田中アスカは短期大学の二年生で、今は少し遠い親戚である月岡さんが切り盛りしている編集社『クロノスタシス』で働きながら就職活動を続けている。が、その成果はどうやら誰の目から見ても芳しくないようだった。どこにエントリーシートを出して面接に出席してみてもまず履歴書の質で足切りを食らってしまうらしい。別に日本社会の景気が良いとか悪いとかは関係がないようだ。もともと見ず知らずの人間を雇うにあたって、分かりやすい肩書きである学歴とか資格とかを持っていないというのは、それだけで不利になってもおかしくないことなのだ。
「ままならないもんよ、本当にねえ。なんか色んな会社に『お前なんか要らない』って言われてるみたいで滅入ってくるよ。こういうことがあると自分が生きる意味ってなんなんだろうとか思っちゃうよね」
「そ、そうですね――」
「キリコちゃんはどうしてなの? この会社に入ったのって。やっぱり、もともとオカルトとかジンクスに興味があったり?」
「いえ、私はその、別にそういうのはないです――」
キリコは答えながら、バックミラー越しに映るアスカの顔を見つめた。彼女は綺麗な顔立ちをしているなと思う。具体的に目鼻のパーツが良いとか全体のバランスが整っているとかもあるし、姿勢がピンとしているところが特にそうだが、人間として自信を持って生きているというのが分かるような表情をしている。前髪をスッパリと斜めに切って後ろ側でまとめているヘアスタイルに、ピアスとチョーカーを光らせて、ディープパープルのリップがよく似合っていると感じた。
「ま、今どき幽霊を信じるとか普通はないよねえ?」
そう田中アスカは言った。
※※※※
二人はそのまま池袋西口に辿り着くとそのあたりの駐車場に車を停めて、カフェで待機していた霊能者ユーチューバー「キッドA」さんと合流した。いきなり話題の心霊スポットに行く前に、まずは個室居酒屋かどこかで単独インタビューをする段取りになっている。喫茶店から出てきたキッドAさんはどことなく落ち着きのない様子で、萩原キリコと田中アスカの二人を見つけると、ゆらゆらと片手を揺らしながら、穏やかな表情で近づいてきた。そうしてお互いに頭を下げると、昼から営業していて近くにある(ついでに喫煙可である)大衆居酒屋『銀の蔵』に入った。

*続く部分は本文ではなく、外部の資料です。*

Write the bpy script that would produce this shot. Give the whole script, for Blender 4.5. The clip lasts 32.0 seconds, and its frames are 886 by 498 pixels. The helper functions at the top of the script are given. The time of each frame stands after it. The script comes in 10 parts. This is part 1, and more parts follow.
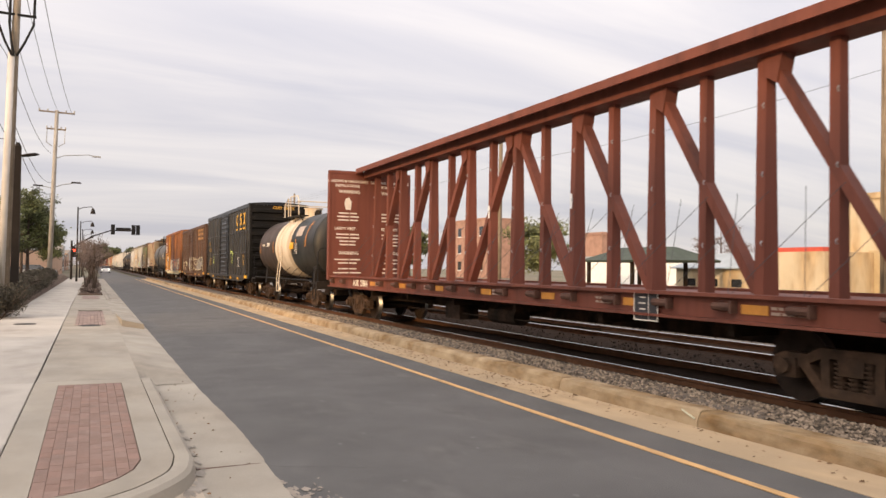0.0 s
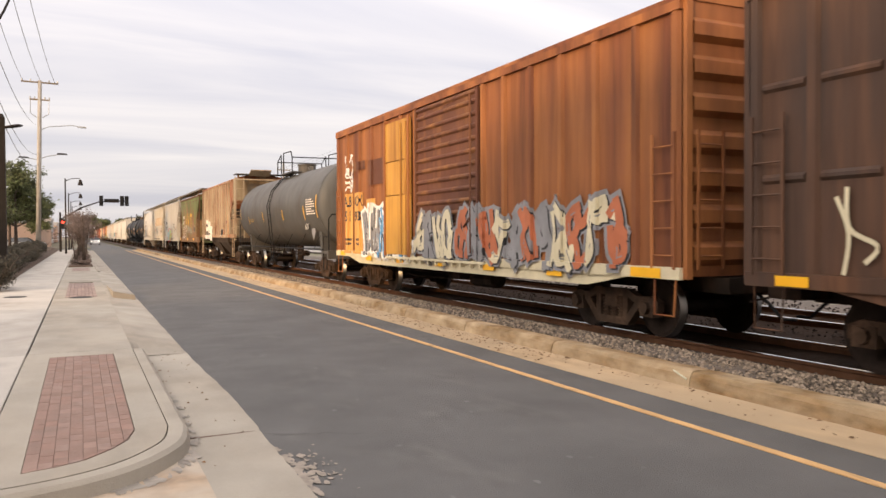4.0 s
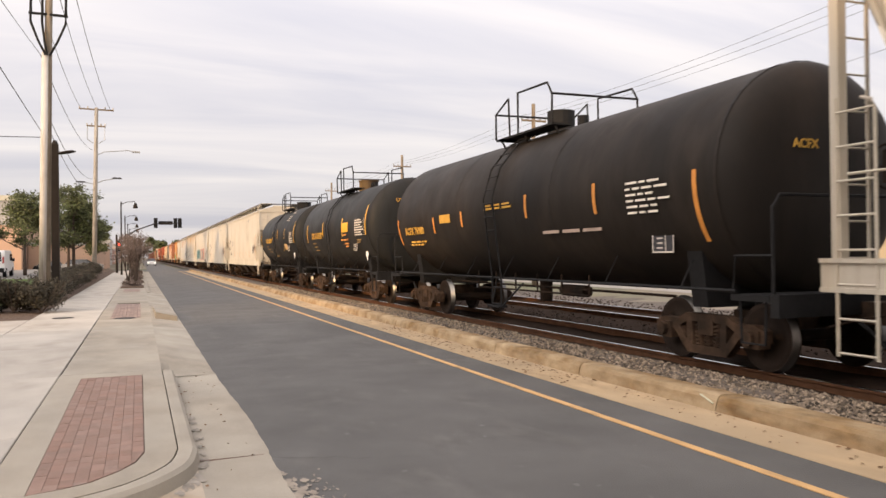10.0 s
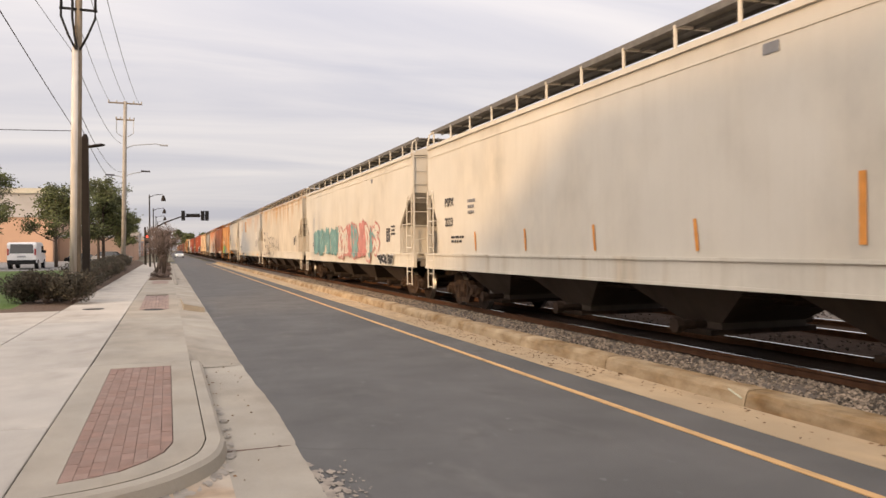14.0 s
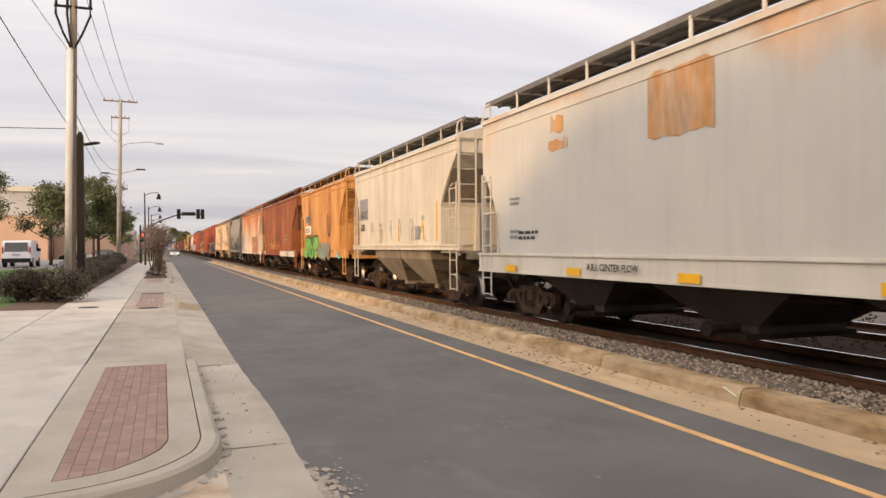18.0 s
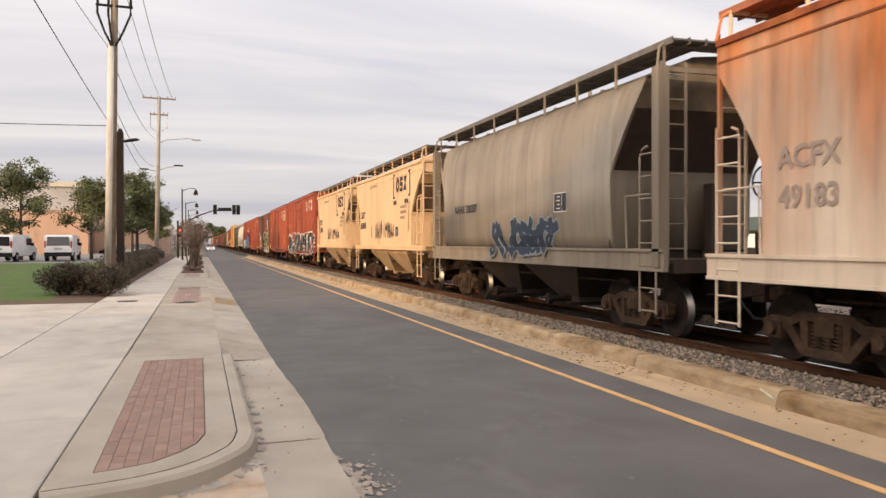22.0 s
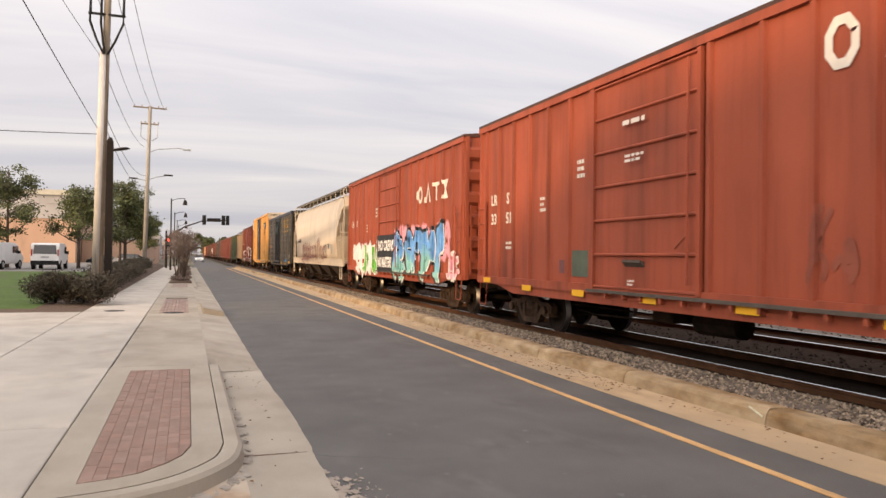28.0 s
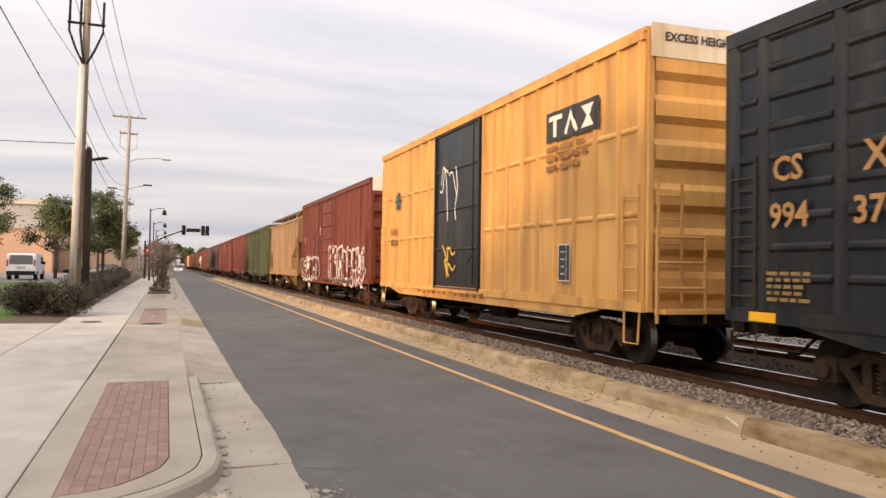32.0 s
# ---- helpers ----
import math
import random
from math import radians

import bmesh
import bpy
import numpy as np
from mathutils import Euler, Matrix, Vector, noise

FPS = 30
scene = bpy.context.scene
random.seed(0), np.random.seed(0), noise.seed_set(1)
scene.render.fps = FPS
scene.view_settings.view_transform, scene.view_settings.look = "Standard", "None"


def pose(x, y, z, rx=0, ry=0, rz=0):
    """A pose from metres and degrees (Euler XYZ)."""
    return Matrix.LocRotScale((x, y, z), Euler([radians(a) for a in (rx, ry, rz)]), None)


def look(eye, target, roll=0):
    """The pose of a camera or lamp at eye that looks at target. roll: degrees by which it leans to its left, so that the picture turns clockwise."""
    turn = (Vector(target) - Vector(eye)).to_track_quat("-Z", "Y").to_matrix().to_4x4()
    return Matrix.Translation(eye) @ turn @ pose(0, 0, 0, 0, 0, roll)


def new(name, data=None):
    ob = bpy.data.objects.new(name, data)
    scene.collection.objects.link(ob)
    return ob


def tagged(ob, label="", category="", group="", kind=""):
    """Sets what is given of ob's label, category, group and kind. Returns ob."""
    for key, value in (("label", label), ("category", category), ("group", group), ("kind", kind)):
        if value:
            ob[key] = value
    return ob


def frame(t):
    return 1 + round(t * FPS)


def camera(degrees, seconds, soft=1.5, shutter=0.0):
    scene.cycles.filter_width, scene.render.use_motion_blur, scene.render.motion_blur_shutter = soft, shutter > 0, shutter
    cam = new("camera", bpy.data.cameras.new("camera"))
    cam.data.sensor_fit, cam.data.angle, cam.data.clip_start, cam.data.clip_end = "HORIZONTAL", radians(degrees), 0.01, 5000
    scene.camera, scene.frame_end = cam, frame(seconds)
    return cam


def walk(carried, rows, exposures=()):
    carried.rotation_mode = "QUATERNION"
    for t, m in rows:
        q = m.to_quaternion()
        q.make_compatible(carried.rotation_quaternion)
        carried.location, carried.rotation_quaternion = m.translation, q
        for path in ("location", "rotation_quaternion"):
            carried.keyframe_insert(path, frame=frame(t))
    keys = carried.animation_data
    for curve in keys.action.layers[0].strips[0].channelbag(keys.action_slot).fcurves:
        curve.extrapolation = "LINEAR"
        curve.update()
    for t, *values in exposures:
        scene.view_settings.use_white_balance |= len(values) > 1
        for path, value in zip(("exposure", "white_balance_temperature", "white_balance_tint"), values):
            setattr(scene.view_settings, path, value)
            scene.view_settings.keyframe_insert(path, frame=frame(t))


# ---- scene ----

キッドAさんはタバコ(ハイライトのメンソール)に火をつけ、気持ちよさそうに煙を吐きながらキリコとアスカとのインタビューに応じてくれた。
「俺は小さい頃から幽霊を見ることができたんだよ」
とキッドAさんは言った。
「だが、誰も信じちゃくれなかった。今はユーチューバーという形で色んな人に自分の声を聞いてもらえるけど、でも、本当に俺の能力を信じてくれている人はそこまでいないんじゃないかと思ってるね。少なくともコメント数や『いいね』の数やチャンネル登録者数よりは少ないんじゃない?」
「そんなキッドAさんから見て今回の件、どう思いますかあ?」
田中アスカがそう訊くのを横で耳にしながら、萩原キリコは必死に今回の心霊スポットについて思い出しながらメモを取っていた。それは、アスカが運転する車のなかでタブレットを操作しながら調べたことも含んでいる。
これから行くのは、練馬区にある一軒家である。調べによると数年前に、とある女が自分の夫に殴られ、ナイフで刺されて首を絞められながら絶命した。動機は未だによく分かっていない。ただ、夫が妻の浮気だか不倫だかを疑い、問い詰めながらドメスティックバイオレンスを働いていたのは確かなようである。夫は妻を殺害したあとに都外の山奥にて死体で発見され、以降、この家に住んだりこの家を訪れてなにかを調べようとした人間は、みな例外なく霊障に遭っているという話であった。つまり、病気になったり事故に遭ったり行方不明になって周囲を騒がせたり、なのである。
「これは本当に危険な案件だと思うよ?」
キッドAさんはテーブルの上で腕を組んだ。
「正直なところ皆さんといっしょにそこに行くのは気が引ける。だって、本当にヤバいところだと言われているからね。俺としても、同業の者が挑戦して結局トラブルに見舞われているという話しか聞かないんだよ。だから本当は断りたいんだぜ」
そう言うと彼はアスカとキリコを見つめた。